06/10/2025 | Press release | Distributed by Public on 06/10/2025 07:22
U.S. SECURITIES AND EXCHANGE COMMISSION
Litigation Release No. 26322 / June 10, 2025
Securities and Exchange Commission v. Jack Brewer , No. 1:20-cv-06175 (S.D.N.Y. filed Aug. 6, 2020)
Court Grants Partial Summary Judgment Against Former Registered Representative
On May 30, 2025, the U.S. District Court for the Southern District of New York granted the SEC partial summary judgment against former registered representative Jack Brewer. The SEC previously charged Brewer with insider trading in the securities of COPsync, Inc., a microcap company that operated a communication network for law enforcement officers, for selling over $100,000 of COPsync stock in advance of a company announcement that caused the stock price to fall.

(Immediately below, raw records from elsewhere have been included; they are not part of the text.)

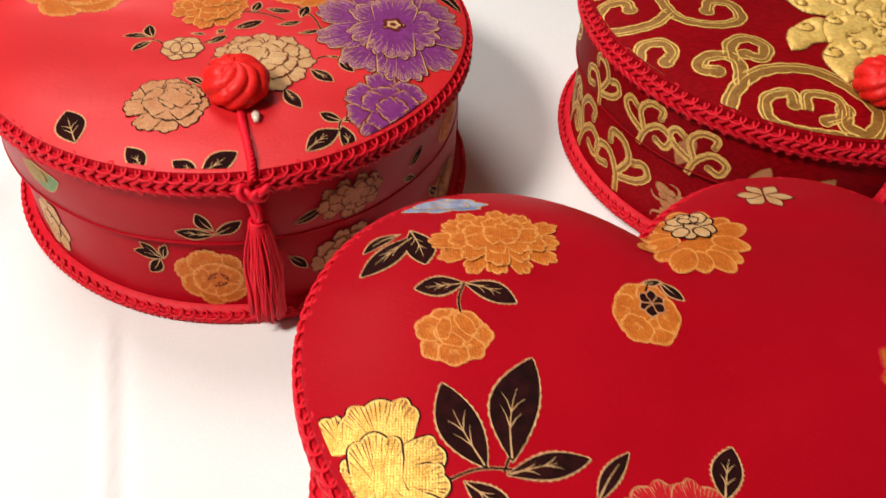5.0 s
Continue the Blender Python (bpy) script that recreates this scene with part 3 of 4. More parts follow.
def box(name, label, x, y, line, middle, height, fabric, side_fabric, drop, seam, seed, askew=(0, 0)):
    """A covered box: padded lid, lid wall, body, base and their braids. Returns it with its surfaces."""
    root = tagged(new(name), label, "gift box", "brocade gift boxes")
    root.location = (x, y, 0)
    form = Form(line, middle, height, drop, ripple=0.00022 if fabric == SATIN_PINK else 0.00010)
    lid = part("lid", lid_sheet(form, fabric), root)
    edge = height - drop
    rim = Sheet()
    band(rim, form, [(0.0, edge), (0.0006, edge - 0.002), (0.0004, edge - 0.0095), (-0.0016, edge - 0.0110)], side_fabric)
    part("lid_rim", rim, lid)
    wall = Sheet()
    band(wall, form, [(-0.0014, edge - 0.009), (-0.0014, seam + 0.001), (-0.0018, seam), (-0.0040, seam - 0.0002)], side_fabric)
    lid_wall = part("lid_wall", wall, root)
    piping = Sheet()
    s = np.linspace(0, form.length, 300, endpoint=False)
    p, _, _ = form.at(s, -0.0015)
    tube(piping, np.c_[p, np.full(300, seam + 0.0007) + 0.0002 * np.sin(s * 130)], 0.0006, side_fabric, 6, True)
    part("folded_edge", piping, lid_wall)
    body = Sheet()
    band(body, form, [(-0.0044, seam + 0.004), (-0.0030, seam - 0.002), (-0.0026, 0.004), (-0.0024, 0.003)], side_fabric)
    body_wall = part("body", body, root)
    base = Sheet()
    band(base, form, [(-0.006, 0.0045), (0.0005, 0.0040), (0.0010, 0.0024), (0.0004, 0.0006), (-0.02, 0.0006)], side_fabric)
    foot = part("base", base, root)
    # braid round the lid
    braid = new("lid_braid")
    braid.parent = root
    tagged(braid, "red looped gimp braid round the lid")
    sh = Sheet()
    band(sh, form, [(0.0006, edge - 0.0024), (0.0014, edge - 0.0030), (0.0015, edge - 0.0092), (0.0004, edge - 0.0100)], BACKING)
    part("tape", sh, braid)
    sh = Sheet()
    loop_cord(sh, form, 0.0020, edge - 0.0030, (0.66, 0.75), 0.0048, 0.00205, 0.00185, 0.00056, TRIM, seed)
    part("looped_cord", sh, braid)
    sh = Sheet()
    plait(sh, form, 0.0021, edge - 0.0042, 0.62, 0.0040, 0.0029, 0.00095, TRIM, seed + 1)
    plait(sh, form, 0.0021, edge - 0.0066, -0.62, 0.0040, 0.0029, 0.00095, TRIM, seed + 2)
    part("plait", sh, braid)
    sh = Sheet()
    loop_cord(sh, form, 0.0021, edge - 0.0073, (0.0, -0.8), 0.0048, 0.0018, 0.0012, 0.00052, TRIM, seed + 3)
    part("lower_cord", sh, braid)
    # braid round the base
    low = new("base_braid")
    low.parent = root
    tagged(low, "red looped gimp braid round the base")
    sh = Sheet()
    loop_cord(sh, form, 0.0024, 0.0036, (0.30, 0.95), 0.0046, 0.00195, 0.0016, 0.00056, TRIM, seed + 4)
    part("looped_cord", sh, low)
    sh = Sheet()
    band(sh, form, [(0.0004, 0.0008), (0.0010, 0.0014), (0.0010, 0.0050), (0.0006, 0.0058), (-0.0024, 0.0066)], TRIM)
    part("tape", sh, low)
    sh = Sheet()
    plait(sh, form, 0.0022, 0.0024, 0.5, 0.0026, 0.0022, 0.00095, TRIM, seed + 5)
    plait(sh, form, 0.0018, 0.0046, -0.5, 0.0026, 0.0020, 0.0008, TRIM, seed + 6)
    part("plait", sh, low)

    for ob in (body_wall, foot, low):
        ob.location = (askew[0], askew[1], 0)

    def on_lid(px, py, up):
        return form.lid(px, py, up)

    def on_wall(out):
        def put(u, v, up):
            q, _, _ = form.at(np.array([u]), out + up)
            return (q[0][0], q[0][1], v)
        return put

    return root, form, lid, lid_wall, body_wall, on_lid, on_wall


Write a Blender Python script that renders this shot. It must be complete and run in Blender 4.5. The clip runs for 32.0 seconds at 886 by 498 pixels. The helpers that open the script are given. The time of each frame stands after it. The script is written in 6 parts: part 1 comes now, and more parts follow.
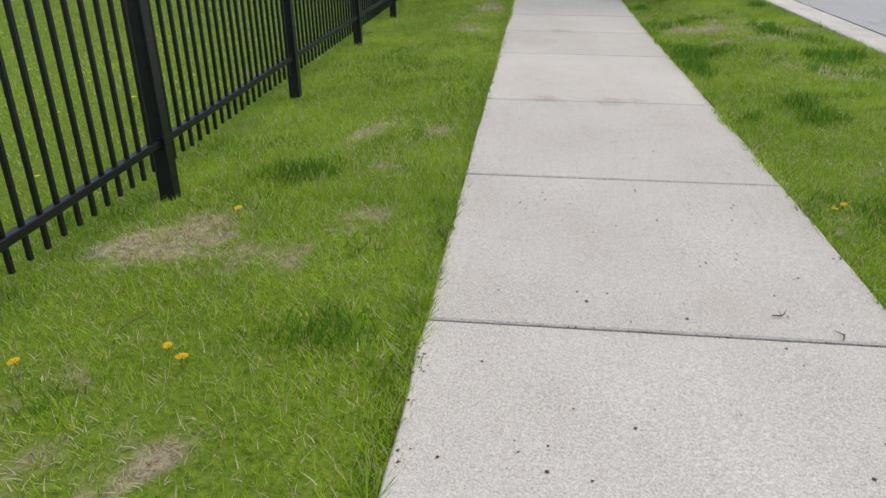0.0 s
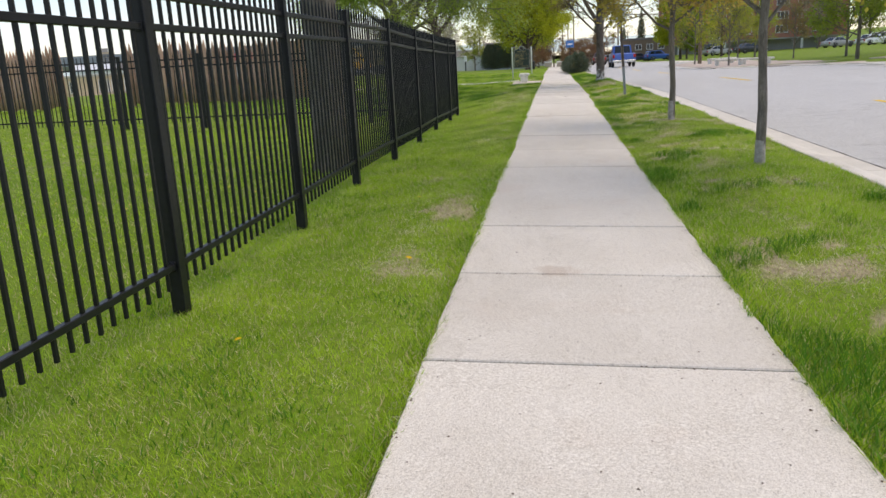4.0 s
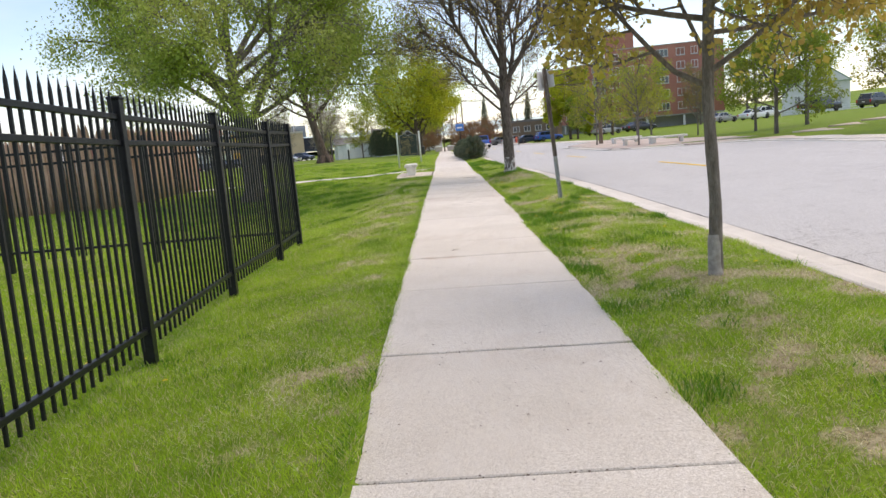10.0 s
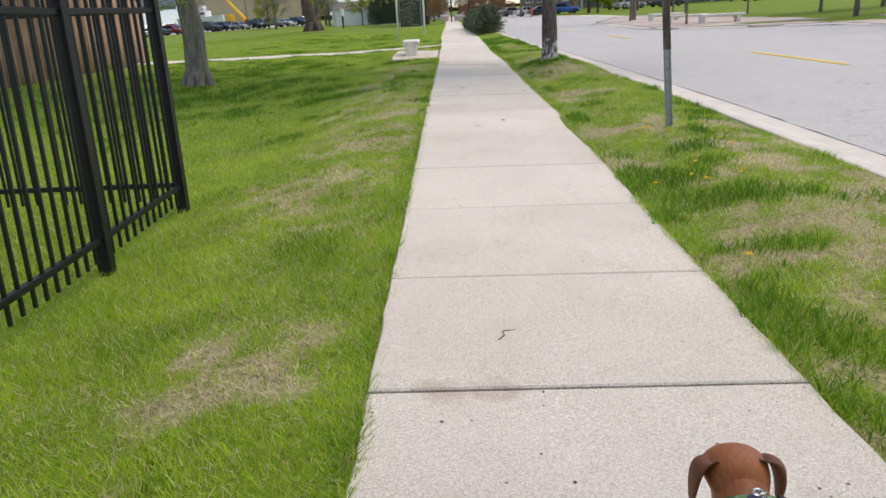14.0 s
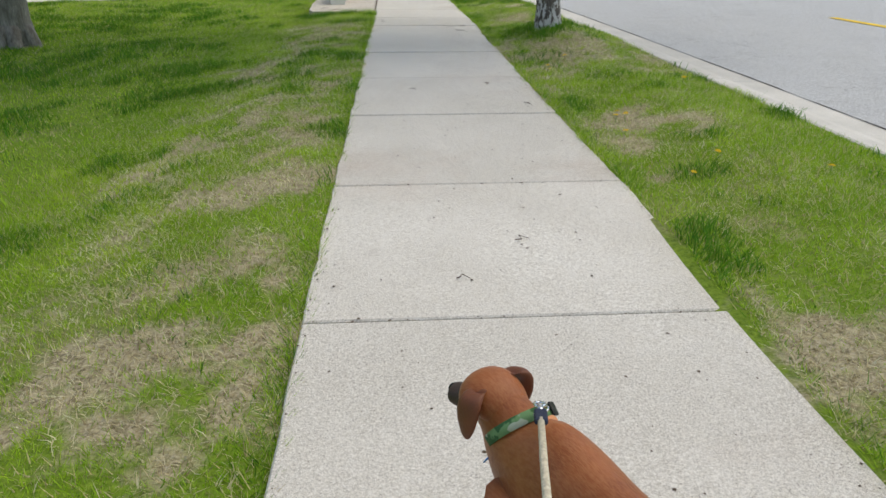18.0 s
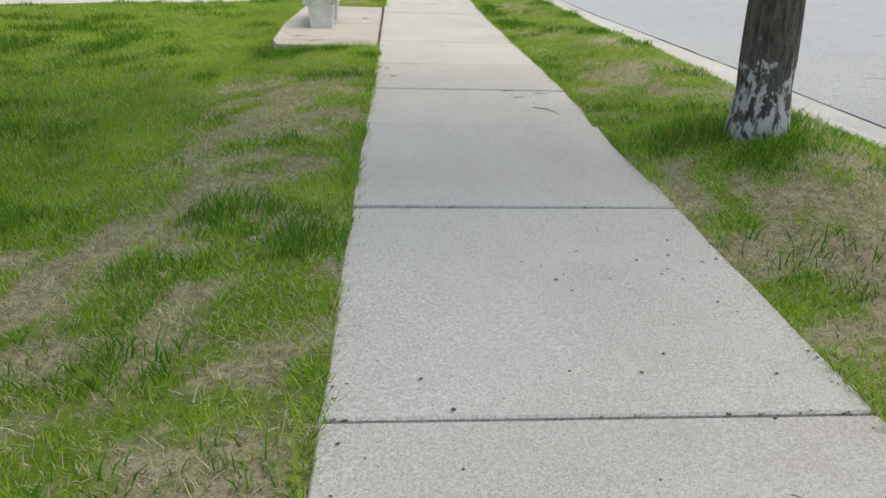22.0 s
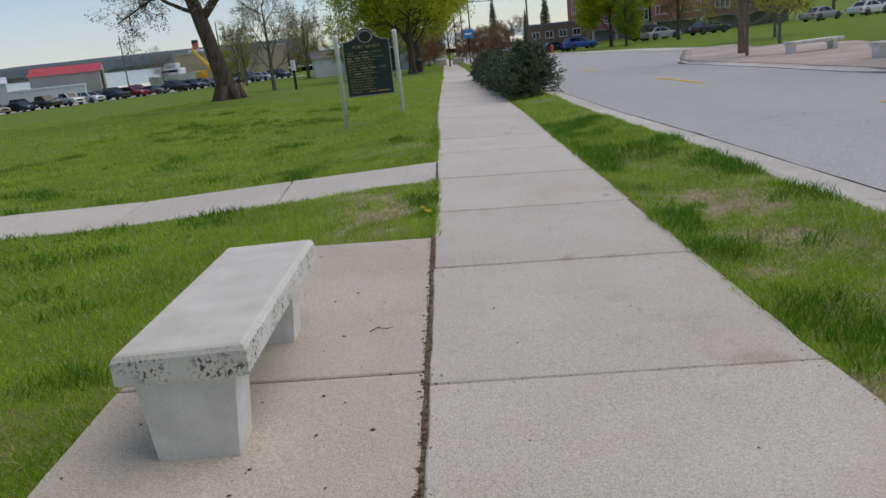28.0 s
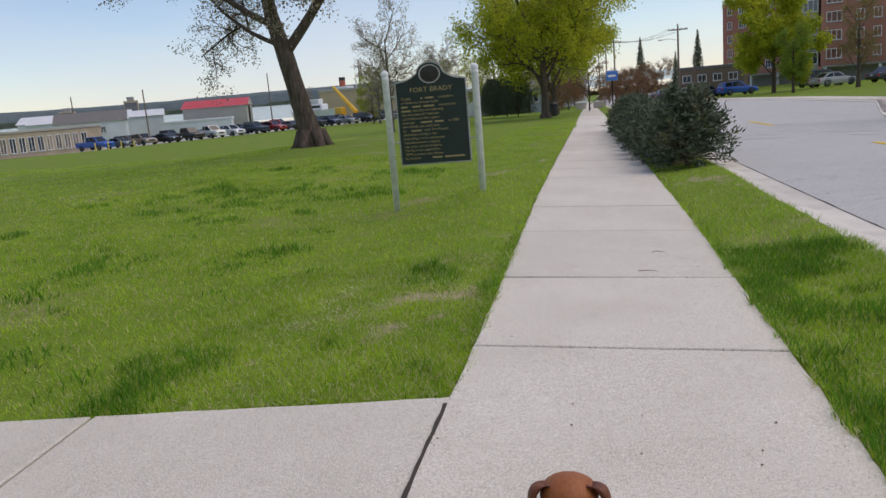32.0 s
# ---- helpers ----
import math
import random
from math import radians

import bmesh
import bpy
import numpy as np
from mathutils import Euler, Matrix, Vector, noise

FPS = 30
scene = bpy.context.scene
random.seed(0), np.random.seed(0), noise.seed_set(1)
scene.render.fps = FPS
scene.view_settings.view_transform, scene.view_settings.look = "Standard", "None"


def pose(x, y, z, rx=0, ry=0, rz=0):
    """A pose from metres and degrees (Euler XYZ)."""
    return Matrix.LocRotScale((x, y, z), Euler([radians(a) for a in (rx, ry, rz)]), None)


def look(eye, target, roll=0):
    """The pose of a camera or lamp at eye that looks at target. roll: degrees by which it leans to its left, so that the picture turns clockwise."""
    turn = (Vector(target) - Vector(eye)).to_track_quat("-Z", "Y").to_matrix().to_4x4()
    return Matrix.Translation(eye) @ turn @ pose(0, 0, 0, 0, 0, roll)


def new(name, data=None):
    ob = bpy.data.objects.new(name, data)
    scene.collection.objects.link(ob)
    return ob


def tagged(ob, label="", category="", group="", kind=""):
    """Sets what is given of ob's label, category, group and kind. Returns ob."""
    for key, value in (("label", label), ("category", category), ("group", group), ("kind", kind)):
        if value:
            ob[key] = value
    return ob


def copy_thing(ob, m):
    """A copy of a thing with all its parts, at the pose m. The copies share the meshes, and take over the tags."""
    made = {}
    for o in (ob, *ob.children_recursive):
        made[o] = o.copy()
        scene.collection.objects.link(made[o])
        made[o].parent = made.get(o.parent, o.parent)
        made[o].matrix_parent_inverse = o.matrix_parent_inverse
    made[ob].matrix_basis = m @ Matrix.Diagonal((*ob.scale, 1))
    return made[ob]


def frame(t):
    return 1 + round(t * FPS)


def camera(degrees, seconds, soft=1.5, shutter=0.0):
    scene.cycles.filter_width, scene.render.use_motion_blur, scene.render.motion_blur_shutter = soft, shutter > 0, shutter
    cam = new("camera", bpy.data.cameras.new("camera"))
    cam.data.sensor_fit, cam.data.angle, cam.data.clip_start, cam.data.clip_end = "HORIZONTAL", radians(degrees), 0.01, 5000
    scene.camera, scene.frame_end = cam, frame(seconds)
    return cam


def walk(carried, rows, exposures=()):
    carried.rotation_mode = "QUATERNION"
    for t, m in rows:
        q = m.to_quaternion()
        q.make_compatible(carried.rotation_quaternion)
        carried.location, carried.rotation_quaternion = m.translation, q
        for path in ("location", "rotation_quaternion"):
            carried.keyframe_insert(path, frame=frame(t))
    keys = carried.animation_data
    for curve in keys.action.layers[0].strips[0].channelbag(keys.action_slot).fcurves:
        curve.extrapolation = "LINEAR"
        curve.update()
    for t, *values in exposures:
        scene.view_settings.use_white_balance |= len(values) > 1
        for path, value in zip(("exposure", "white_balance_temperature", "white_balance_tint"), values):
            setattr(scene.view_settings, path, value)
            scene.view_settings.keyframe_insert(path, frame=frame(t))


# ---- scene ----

According to the SEC's complaint, filed on August 6, 2020, Brewer was the CEO and portfolio manager of registered investment adviser Brewer Capital Management (BCM), and the CEO, president, and 100% owner of a related consulting firm, Brewer Group Inc. Brewer allegedly obtained material, nonpublic information about COPsync's plans to do a stock offering through his work providing consulting and endorsement services to COPsync. According to the complaint, Brewer participated in the offering, and the purchase agreement contained a clause obligating him not to sell any COPsync shares before the company announced the offering to the public. Additionally, a consulting agreement with COPsync allegedly required Brewer to maintain in confidence all proprietary, non-published information concerning COPsync and not to use such information for his own benefit. Nonetheless, according to the SEC's complaint, on January 4 and 5, 2017, Brewer sold his COPsync shares before the company announced the stock offering and, as a result, profited by approximately $35,000 more than he would have had he sold his shares after COPsync issued its press release.
The SEC's complaint charged Brewer with violating, among other statutory provisions, Section 10(b) of the Securities Exchange Act of 1934 and Rule 10b-5 thereunder in connection with his alleged insider trading. Following the close of discovery, the SEC moved for summary judgment against Brewer on this claim. On May 30, 2025, the Court issued an opinion providing its reasoning for granting the SEC's motion in its entirety, finding, among other things, that the information Brewer obtained about the COPsync offering was material and non-public, and that Brewer breached the duty of confidentiality he owed to the company.
The SEC's litigation is being led by Todd Brody, Bennett Ellenbogen, and Lindsay S. Moilanen, under the supervision of Sheldon L. Pollock and Jack Kaufman, all of the SEC's New York Regional Office.